> _CHALLENGE_: Repeat every line of the data exactly, but not the pictures.
• • • • • • •
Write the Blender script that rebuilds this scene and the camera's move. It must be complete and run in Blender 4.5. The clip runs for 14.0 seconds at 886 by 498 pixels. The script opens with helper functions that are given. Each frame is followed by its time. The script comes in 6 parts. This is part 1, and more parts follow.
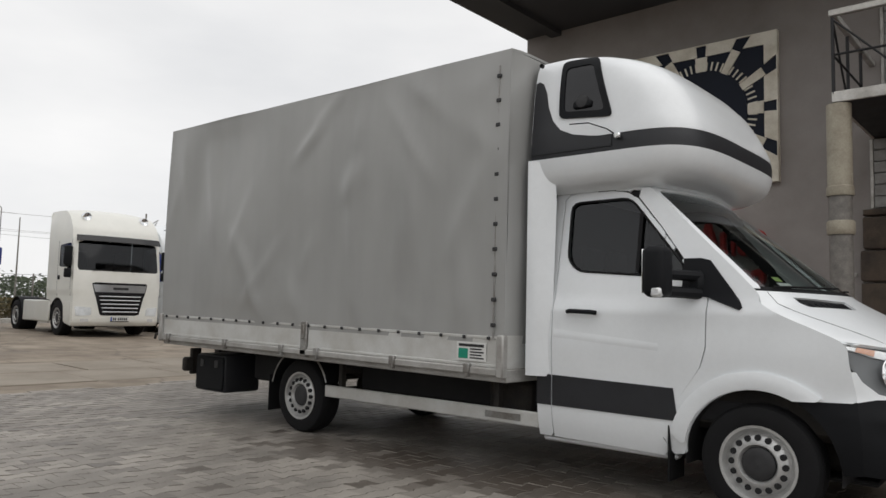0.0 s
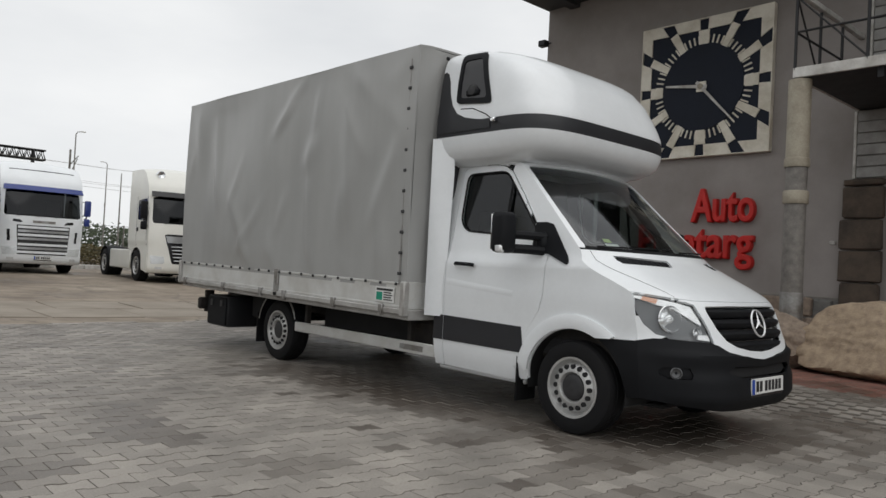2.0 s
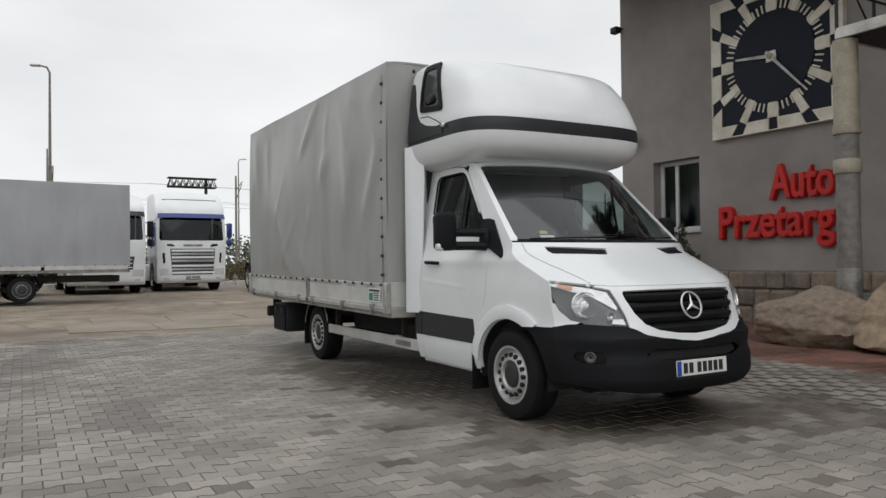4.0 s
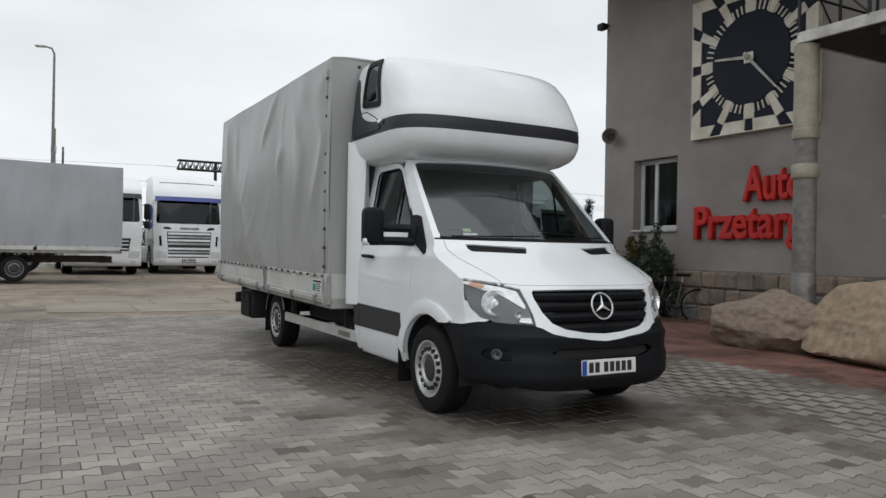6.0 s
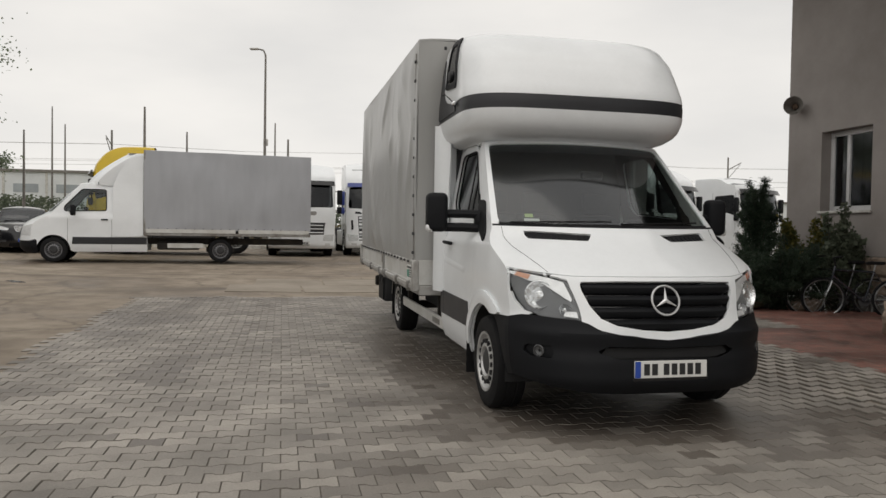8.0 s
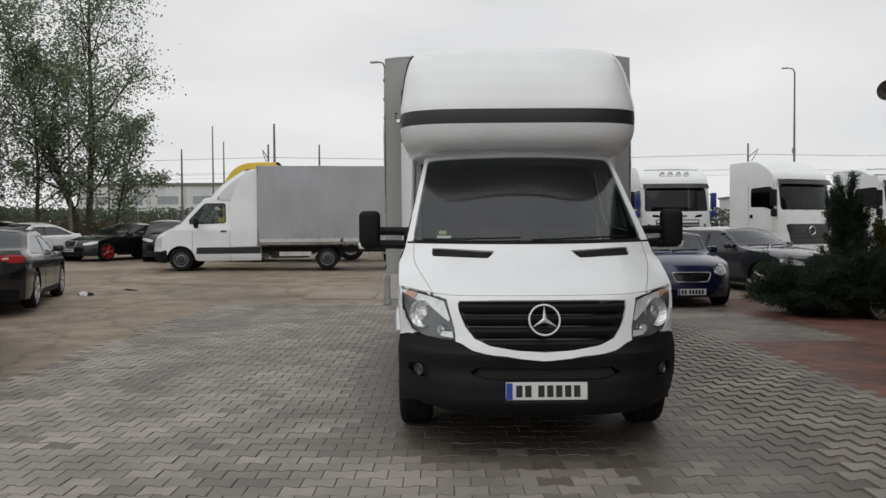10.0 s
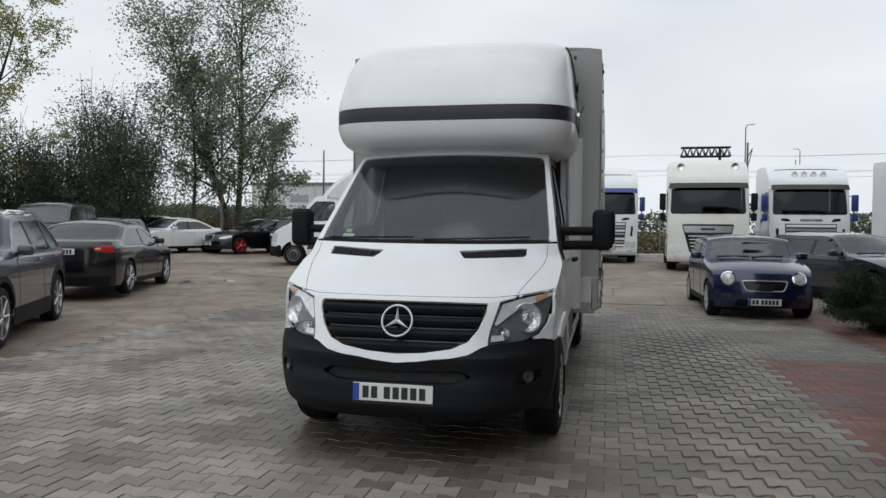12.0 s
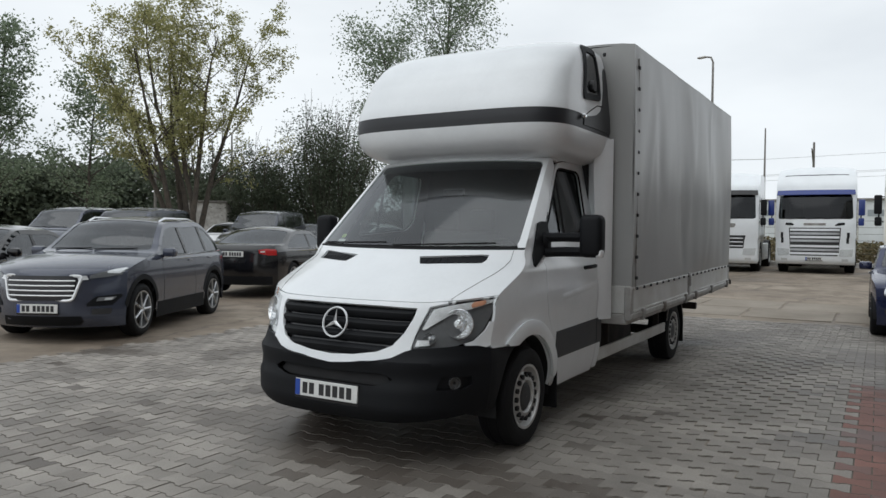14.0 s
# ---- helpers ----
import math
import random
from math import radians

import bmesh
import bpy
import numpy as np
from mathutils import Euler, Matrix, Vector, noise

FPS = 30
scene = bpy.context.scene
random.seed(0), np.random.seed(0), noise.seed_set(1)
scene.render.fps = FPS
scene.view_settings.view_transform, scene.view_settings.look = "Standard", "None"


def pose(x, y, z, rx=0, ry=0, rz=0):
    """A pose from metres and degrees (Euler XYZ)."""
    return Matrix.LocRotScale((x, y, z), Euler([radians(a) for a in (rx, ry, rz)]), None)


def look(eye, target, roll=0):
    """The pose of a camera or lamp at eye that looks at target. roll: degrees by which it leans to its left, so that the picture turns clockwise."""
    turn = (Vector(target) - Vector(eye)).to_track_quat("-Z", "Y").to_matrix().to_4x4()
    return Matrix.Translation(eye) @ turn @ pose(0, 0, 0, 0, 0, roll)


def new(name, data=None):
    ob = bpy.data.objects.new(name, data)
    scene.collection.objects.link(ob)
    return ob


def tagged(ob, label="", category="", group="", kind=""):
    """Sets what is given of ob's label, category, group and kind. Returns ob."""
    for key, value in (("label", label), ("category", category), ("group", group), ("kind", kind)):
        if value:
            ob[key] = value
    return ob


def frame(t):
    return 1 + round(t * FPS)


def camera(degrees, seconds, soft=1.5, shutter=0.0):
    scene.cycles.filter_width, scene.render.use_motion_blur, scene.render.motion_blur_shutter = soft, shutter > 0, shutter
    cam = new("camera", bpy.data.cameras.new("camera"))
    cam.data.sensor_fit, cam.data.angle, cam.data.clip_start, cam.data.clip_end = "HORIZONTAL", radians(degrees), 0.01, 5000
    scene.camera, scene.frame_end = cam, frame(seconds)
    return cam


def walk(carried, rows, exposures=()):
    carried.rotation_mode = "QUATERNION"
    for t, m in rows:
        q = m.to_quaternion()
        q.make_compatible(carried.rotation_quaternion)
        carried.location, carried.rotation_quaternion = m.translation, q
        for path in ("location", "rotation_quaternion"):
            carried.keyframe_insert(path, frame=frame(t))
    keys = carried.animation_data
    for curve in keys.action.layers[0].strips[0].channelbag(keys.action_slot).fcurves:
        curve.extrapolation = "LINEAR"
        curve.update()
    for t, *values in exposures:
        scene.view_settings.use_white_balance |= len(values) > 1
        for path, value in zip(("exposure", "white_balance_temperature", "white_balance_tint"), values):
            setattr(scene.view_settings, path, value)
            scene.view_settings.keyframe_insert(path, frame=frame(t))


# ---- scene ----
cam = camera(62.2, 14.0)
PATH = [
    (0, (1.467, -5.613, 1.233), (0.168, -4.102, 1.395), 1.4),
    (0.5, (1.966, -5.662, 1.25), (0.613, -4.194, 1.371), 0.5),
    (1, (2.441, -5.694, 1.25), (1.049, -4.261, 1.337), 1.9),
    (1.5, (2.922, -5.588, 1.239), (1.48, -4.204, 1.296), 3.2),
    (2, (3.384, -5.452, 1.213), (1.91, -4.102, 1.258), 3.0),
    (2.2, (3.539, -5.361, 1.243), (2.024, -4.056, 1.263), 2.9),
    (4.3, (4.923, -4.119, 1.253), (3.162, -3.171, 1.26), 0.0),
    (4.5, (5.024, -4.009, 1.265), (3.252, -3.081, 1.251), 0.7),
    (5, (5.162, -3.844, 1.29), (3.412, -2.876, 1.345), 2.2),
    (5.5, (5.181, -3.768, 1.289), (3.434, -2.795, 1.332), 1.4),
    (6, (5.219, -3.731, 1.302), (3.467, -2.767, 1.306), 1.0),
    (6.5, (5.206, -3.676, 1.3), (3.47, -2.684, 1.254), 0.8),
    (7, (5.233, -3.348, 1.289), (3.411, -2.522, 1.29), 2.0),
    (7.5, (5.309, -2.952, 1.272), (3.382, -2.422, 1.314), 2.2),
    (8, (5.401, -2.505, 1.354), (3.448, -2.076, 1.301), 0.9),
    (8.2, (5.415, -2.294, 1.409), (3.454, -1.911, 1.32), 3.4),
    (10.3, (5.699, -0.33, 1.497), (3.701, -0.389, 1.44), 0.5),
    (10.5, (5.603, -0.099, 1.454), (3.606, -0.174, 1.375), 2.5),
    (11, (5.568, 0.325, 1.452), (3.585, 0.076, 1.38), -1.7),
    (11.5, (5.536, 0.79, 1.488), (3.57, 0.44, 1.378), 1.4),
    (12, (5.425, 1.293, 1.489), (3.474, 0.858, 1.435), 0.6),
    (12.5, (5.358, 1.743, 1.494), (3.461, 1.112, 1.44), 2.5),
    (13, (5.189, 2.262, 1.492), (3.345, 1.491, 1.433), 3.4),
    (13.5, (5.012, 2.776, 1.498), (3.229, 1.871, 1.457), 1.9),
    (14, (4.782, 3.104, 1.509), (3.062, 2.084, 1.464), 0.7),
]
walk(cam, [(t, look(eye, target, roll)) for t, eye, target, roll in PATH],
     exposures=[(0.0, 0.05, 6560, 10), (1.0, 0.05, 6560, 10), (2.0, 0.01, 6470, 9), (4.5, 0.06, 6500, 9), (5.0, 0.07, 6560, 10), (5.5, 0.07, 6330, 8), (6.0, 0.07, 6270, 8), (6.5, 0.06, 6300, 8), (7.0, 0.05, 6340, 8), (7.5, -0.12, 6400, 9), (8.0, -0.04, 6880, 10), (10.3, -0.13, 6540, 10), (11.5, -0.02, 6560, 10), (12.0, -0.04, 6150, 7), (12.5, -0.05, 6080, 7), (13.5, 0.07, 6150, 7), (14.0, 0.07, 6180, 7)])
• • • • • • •
> _PROBLEM SOLUTION_:
Write the Blender script that rebuilds this scene and the camera's move. It must be complete and run in Blender 4.5. The clip runs for 14.0 seconds at 886 by 498 pixels. The script opens with helper functions that are given. Each frame is followed by its time. The script comes in 6 parts. This is part 1, and more parts follow.
0.0 s
2.0 s
4.0 s
6.0 s
8.0 s
10.0 s
12.0 s
14.0 s
# ---- helpers ----
import math
import random
from math import radians

import bmesh
import bpy
import numpy as np
from mathutils import Euler, Matrix, Vector, noise

FPS = 30
scene = bpy.context.scene
random.seed(0), np.random.seed(0), noise.seed_set(1)
scene.render.fps = FPS
scene.view_settings.view_transform, scene.view_settings.look = "Standard", "None"


def pose(x, y, z, rx=0, ry=0, rz=0):
    """A pose from metres and degrees (Euler XYZ)."""
    return Matrix.LocRotScale((x, y, z), Euler([radians(a) for a in (rx, ry, rz)]), None)


def look(eye, target, roll=0):
    """The pose of a camera or lamp at eye that looks at target. roll: degrees by which it leans to its left, so that the picture turns clockwise."""
    turn = (Vector(target) - Vector(eye)).to_track_quat("-Z", "Y").to_matrix().to_4x4()
    return Matrix.Translation(eye) @ turn @ pose(0, 0, 0, 0, 0, roll)


def new(name, data=None):
    ob = bpy.data.objects.new(name, data)
    scene.collection.objects.link(ob)
    return ob


def tagged(ob, label="", category="", group="", kind=""):
    """Sets what is given of ob's label, category, group and kind. Returns ob."""
    for key, value in (("label", label), ("category", category), ("group", group), ("kind", kind)):
        if value:
            ob[key] = value
    return ob


def frame(t):
    return 1 + round(t * FPS)


def camera(degrees, seconds, soft=1.5, shutter=0.0):
    scene.cycles.filter_width, scene.render.use_motion_blur, scene.render.motion_blur_shutter = soft, shutter > 0, shutter
    cam = new("camera", bpy.data.cameras.new("camera"))
    cam.data.sensor_fit, cam.data.angle, cam.data.clip_start, cam.data.clip_end = "HORIZONTAL", radians(degrees), 0.01, 5000
    scene.camera, scene.frame_end = cam, frame(seconds)
    return cam


def walk(carried, rows, exposures=()):
    carried.rotation_mode = "QUATERNION"
    for t, m in rows:
        q = m.to_quaternion()
        q.make_compatible(carried.rotation_quaternion)
        carried.location, carried.rotation_quaternion = m.translation, q
        for path in ("location", "rotation_quaternion"):
            carried.keyframe_insert(path, frame=frame(t))
    keys = carried.animation_data
    for curve in keys.action.layers[0].strips[0].channelbag(keys.action_slot).fcurves:
        curve.extrapolation = "LINEAR"
        curve.update()
    for t, *values in exposures:
        scene.view_settings.use_white_balance |= len(values) > 1
        for path, value in zip(("exposure", "white_balance_temperature", "white_balance_tint"), values):
            setattr(scene.view_settings, path, value)
            scene.view_settings.keyframe_insert(path, frame=frame(t))


# ---- scene ----
cam = camera(62.2, 14.0)
PATH = [
    (0, (1.467, -5.613, 1.233), (0.168, -4.102, 1.395), 1.4),
    (0.5, (1.966, -5.662, 1.25), (0.613, -4.194, 1.371), 0.5),
    (1, (2.441, -5.694, 1.25), (1.049, -4.261, 1.337), 1.9),
    (1.5, (2.922, -5.588, 1.239), (1.48, -4.204, 1.296), 3.2),
    (2, (3.384, -5.452, 1.213), (1.91, -4.102, 1.258), 3.0),
    (2.2, (3.539, -5.361, 1.243), (2.024, -4.056, 1.263), 2.9),
    (4.3, (4.923, -4.119, 1.253), (3.162, -3.171, 1.26), 0.0),
    (4.5, (5.024, -4.009, 1.265), (3.252, -3.081, 1.251), 0.7),
    (5, (5.162, -3.844, 1.29), (3.412, -2.876, 1.345), 2.2),
    (5.5, (5.181, -3.768, 1.289), (3.434, -2.795, 1.332), 1.4),
    (6, (5.219, -3.731, 1.302), (3.467, -2.767, 1.306), 1.0),
    (6.5, (5.206, -3.676, 1.3), (3.47, -2.684, 1.254), 0.8),
    (7, (5.233, -3.348, 1.289), (3.411, -2.522, 1.29), 2.0),
    (7.5, (5.309, -2.952, 1.272), (3.382, -2.422, 1.314), 2.2),
    (8, (5.401, -2.505, 1.354), (3.448, -2.076, 1.301), 0.9),
    (8.2, (5.415, -2.294, 1.409), (3.454, -1.911, 1.32), 3.4),
    (10.3, (5.699, -0.33, 1.497), (3.701, -0.389, 1.44), 0.5),
    (10.5, (5.603, -0.099, 1.454), (3.606, -0.174, 1.375), 2.5),
    (11, (5.568, 0.325, 1.452), (3.585, 0.076, 1.38), -1.7),
    (11.5, (5.536, 0.79, 1.488), (3.57, 0.44, 1.378), 1.4),
    (12, (5.425, 1.293, 1.489), (3.474, 0.858, 1.435), 0.6),
    (12.5, (5.358, 1.743, 1.494), (3.461, 1.112, 1.44), 2.5),
    (13, (5.189, 2.262, 1.492), (3.345, 1.491, 1.433), 3.4),
    (13.5, (5.012, 2.776, 1.498), (3.229, 1.871, 1.457), 1.9),
    (14, (4.782, 3.104, 1.509), (3.062, 2.084, 1.464), 0.7),
]
walk(cam, [(t, look(eye, target, roll)) for t, eye, target, roll in PATH],
     exposures=[(0.0, 0.05, 6560, 10), (1.0, 0.05, 6560, 10), (2.0, 0.01, 6470, 9), (4.5, 0.06, 6500, 9), (5.0, 0.07, 6560, 10), (5.5, 0.07, 6330, 8), (6.0, 0.07, 6270, 8), (6.5, 0.06, 6300, 8), (7.0, 0.05, 6340, 8), (7.5, -0.12, 6400, 9), (8.0, -0.04, 6880, 10), (10.3, -0.13, 6540, 10), (11.5, -0.02, 6560, 10), (12.0, -0.04, 6150, 7), (12.5, -0.05, 6080, 7), (13.5, 0.07, 6150, 7), (14.0, 0.07, 6180, 7)])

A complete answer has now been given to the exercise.